• YOUR TASK: Return the listing below verbatim. Pictures do not belong in the copy.

───── SUPPLIED MATERIAL

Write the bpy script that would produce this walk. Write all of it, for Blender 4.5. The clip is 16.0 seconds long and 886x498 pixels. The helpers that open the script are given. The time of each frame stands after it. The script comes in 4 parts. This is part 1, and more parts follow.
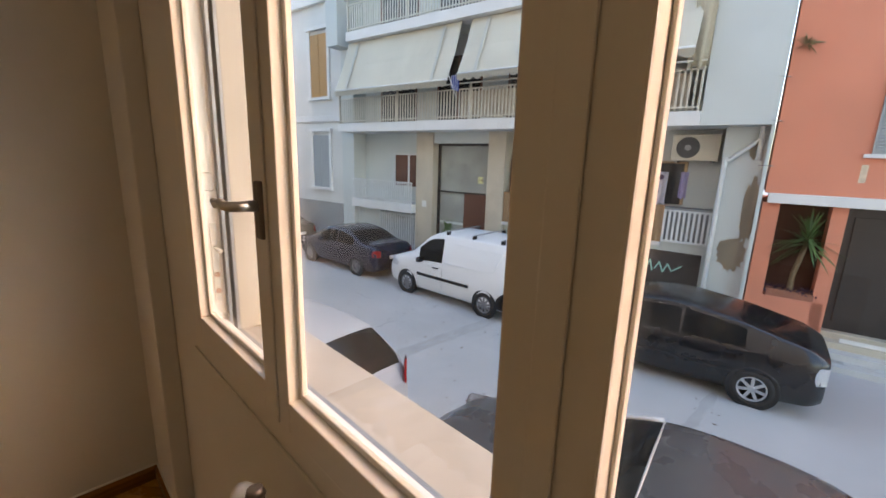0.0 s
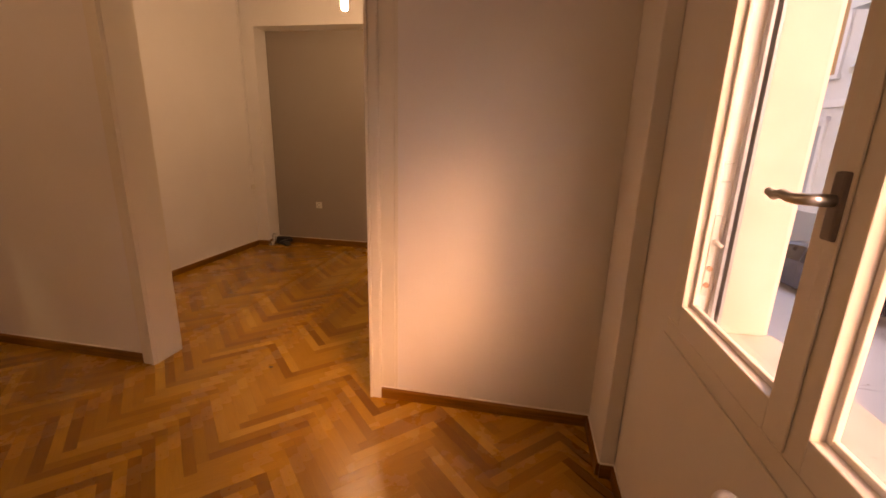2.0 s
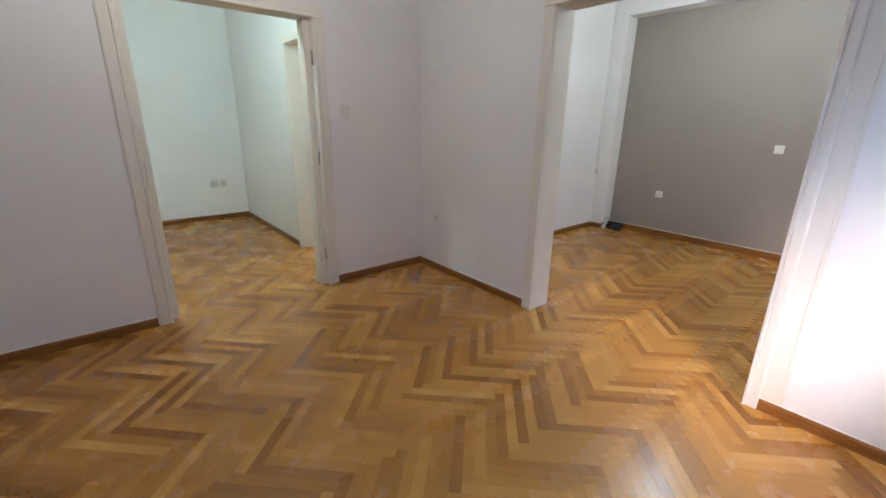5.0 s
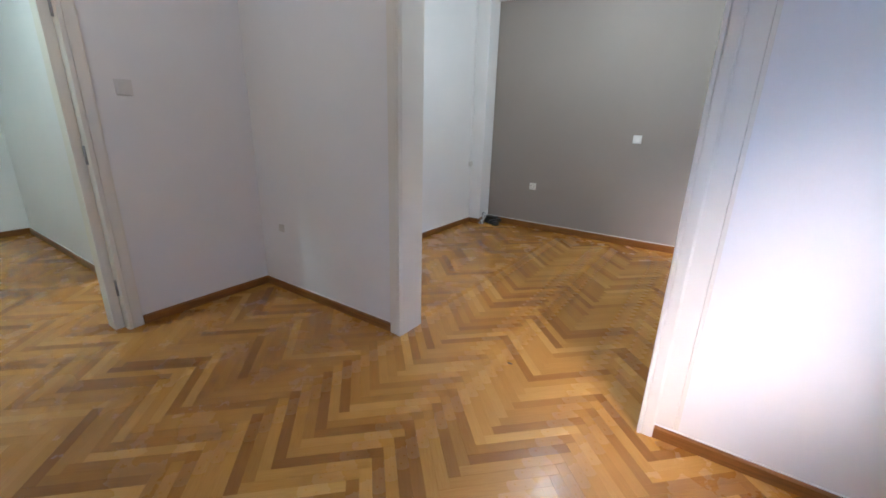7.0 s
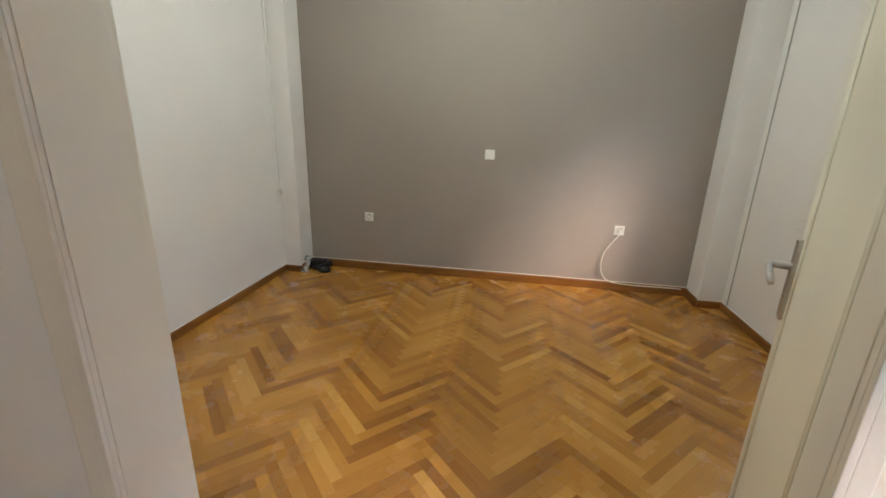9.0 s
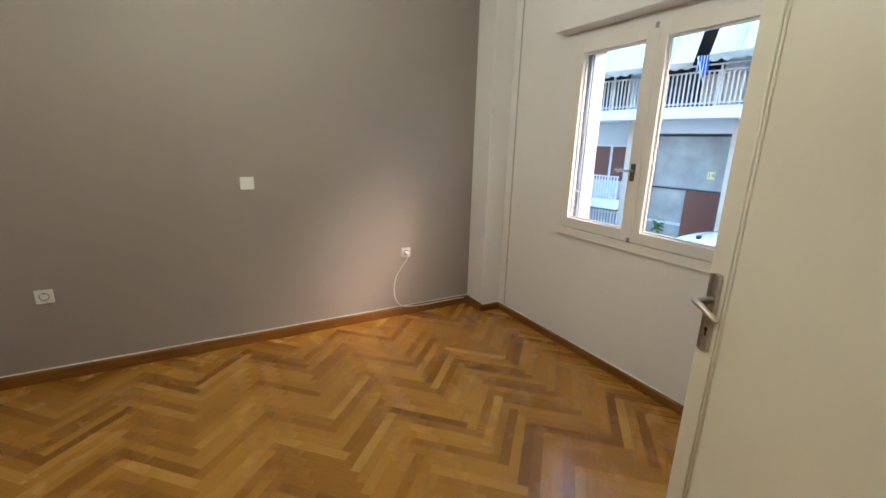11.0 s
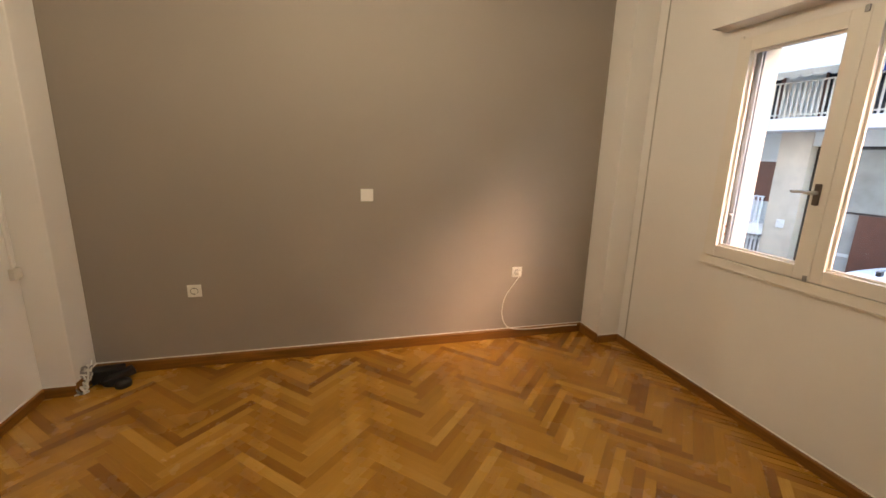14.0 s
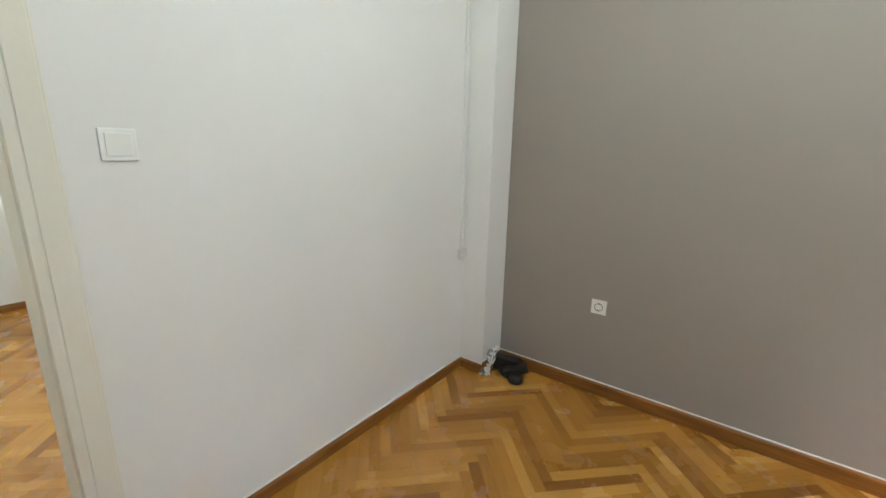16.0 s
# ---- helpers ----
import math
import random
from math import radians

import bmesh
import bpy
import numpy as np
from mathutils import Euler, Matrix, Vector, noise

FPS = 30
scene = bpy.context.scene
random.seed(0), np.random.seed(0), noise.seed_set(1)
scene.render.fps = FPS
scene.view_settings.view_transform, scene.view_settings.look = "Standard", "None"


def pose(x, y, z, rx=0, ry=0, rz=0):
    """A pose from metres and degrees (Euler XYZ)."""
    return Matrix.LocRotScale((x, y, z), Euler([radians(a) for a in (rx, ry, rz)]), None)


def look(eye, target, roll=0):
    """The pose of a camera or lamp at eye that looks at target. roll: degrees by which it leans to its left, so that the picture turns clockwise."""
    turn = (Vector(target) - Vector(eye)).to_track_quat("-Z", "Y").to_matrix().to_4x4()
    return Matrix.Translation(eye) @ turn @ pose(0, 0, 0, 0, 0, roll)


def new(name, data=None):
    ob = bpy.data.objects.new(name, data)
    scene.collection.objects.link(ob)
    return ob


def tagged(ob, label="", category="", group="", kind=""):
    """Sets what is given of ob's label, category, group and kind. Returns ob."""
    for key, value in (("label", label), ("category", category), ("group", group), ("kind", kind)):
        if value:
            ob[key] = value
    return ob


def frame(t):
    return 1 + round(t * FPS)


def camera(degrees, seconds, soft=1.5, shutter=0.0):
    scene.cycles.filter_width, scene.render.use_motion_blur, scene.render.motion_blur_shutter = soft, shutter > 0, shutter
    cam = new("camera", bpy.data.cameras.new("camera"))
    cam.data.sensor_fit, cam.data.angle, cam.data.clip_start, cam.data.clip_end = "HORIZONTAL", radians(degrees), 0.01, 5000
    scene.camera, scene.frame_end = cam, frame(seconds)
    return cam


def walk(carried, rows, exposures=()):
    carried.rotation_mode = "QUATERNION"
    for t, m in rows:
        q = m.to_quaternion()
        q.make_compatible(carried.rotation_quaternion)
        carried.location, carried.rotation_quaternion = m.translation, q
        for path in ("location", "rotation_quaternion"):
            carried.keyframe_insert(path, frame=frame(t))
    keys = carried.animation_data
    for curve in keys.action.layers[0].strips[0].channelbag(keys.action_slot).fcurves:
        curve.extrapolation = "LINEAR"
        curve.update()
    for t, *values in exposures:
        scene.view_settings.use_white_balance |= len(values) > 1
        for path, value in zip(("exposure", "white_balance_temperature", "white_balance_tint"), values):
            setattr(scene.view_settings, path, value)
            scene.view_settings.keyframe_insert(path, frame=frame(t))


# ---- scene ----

──────────

• EXERCISE ANSWER:
Write the bpy script that would produce this walk. Write all of it, for Blender 4.5. The clip is 16.0 seconds long and 886x498 pixels. The helpers that open the script are given. The time of each frame stands after it. The script comes in 4 parts. This is part 1, and more parts follow.
0.0 s
2.0 s
5.0 s
7.0 s
9.0 s
11.0 s
14.0 s
16.0 s
# ---- helpers ----
import math
import random
from math import radians

import bmesh
import bpy
import numpy as np
from mathutils import Euler, Matrix, Vector, noise

FPS = 30
scene = bpy.context.scene
random.seed(0), np.random.seed(0), noise.seed_set(1)
scene.render.fps = FPS
scene.view_settings.view_transform, scene.view_settings.look = "Standard", "None"


def pose(x, y, z, rx=0, ry=0, rz=0):
    """A pose from metres and degrees (Euler XYZ)."""
    return Matrix.LocRotScale((x, y, z), Euler([radians(a) for a in (rx, ry, rz)]), None)


def look(eye, target, roll=0):
    """The pose of a camera or lamp at eye that looks at target. roll: degrees by which it leans to its left, so that the picture turns clockwise."""
    turn = (Vector(target) - Vector(eye)).to_track_quat("-Z", "Y").to_matrix().to_4x4()
    return Matrix.Translation(eye) @ turn @ pose(0, 0, 0, 0, 0, roll)


def new(name, data=None):
    ob = bpy.data.objects.new(name, data)
    scene.collection.objects.link(ob)
    return ob


def tagged(ob, label="", category="", group="", kind=""):
    """Sets what is given of ob's label, category, group and kind. Returns ob."""
    for key, value in (("label", label), ("category", category), ("group", group), ("kind", kind)):
        if value:
            ob[key] = value
    return ob


def frame(t):
    return 1 + round(t * FPS)


def camera(degrees, seconds, soft=1.5, shutter=0.0):
    scene.cycles.filter_width, scene.render.use_motion_blur, scene.render.motion_blur_shutter = soft, shutter > 0, shutter
    cam = new("camera", bpy.data.cameras.new("camera"))
    cam.data.sensor_fit, cam.data.angle, cam.data.clip_start, cam.data.clip_end = "HORIZONTAL", radians(degrees), 0.01, 5000
    scene.camera, scene.frame_end = cam, frame(seconds)
    return cam


def walk(carried, rows, exposures=()):
    carried.rotation_mode = "QUATERNION"
    for t, m in rows:
        q = m.to_quaternion()
        q.make_compatible(carried.rotation_quaternion)
        carried.location, carried.rotation_quaternion = m.translation, q
        for path in ("location", "rotation_quaternion"):
            carried.keyframe_insert(path, frame=frame(t))
    keys = carried.animation_data
    for curve in keys.action.layers[0].strips[0].channelbag(keys.action_slot).fcurves:
        curve.extrapolation = "LINEAR"
        curve.update()
    for t, *values in exposures:
        scene.view_settings.use_white_balance |= len(values) > 1
        for path, value in zip(("exposure", "white_balance_temperature", "white_balance_tint"), values):
            setattr(scene.view_settings, path, value)
            scene.view_settings.keyframe_insert(path, frame=frame(t))


# ---- scene ----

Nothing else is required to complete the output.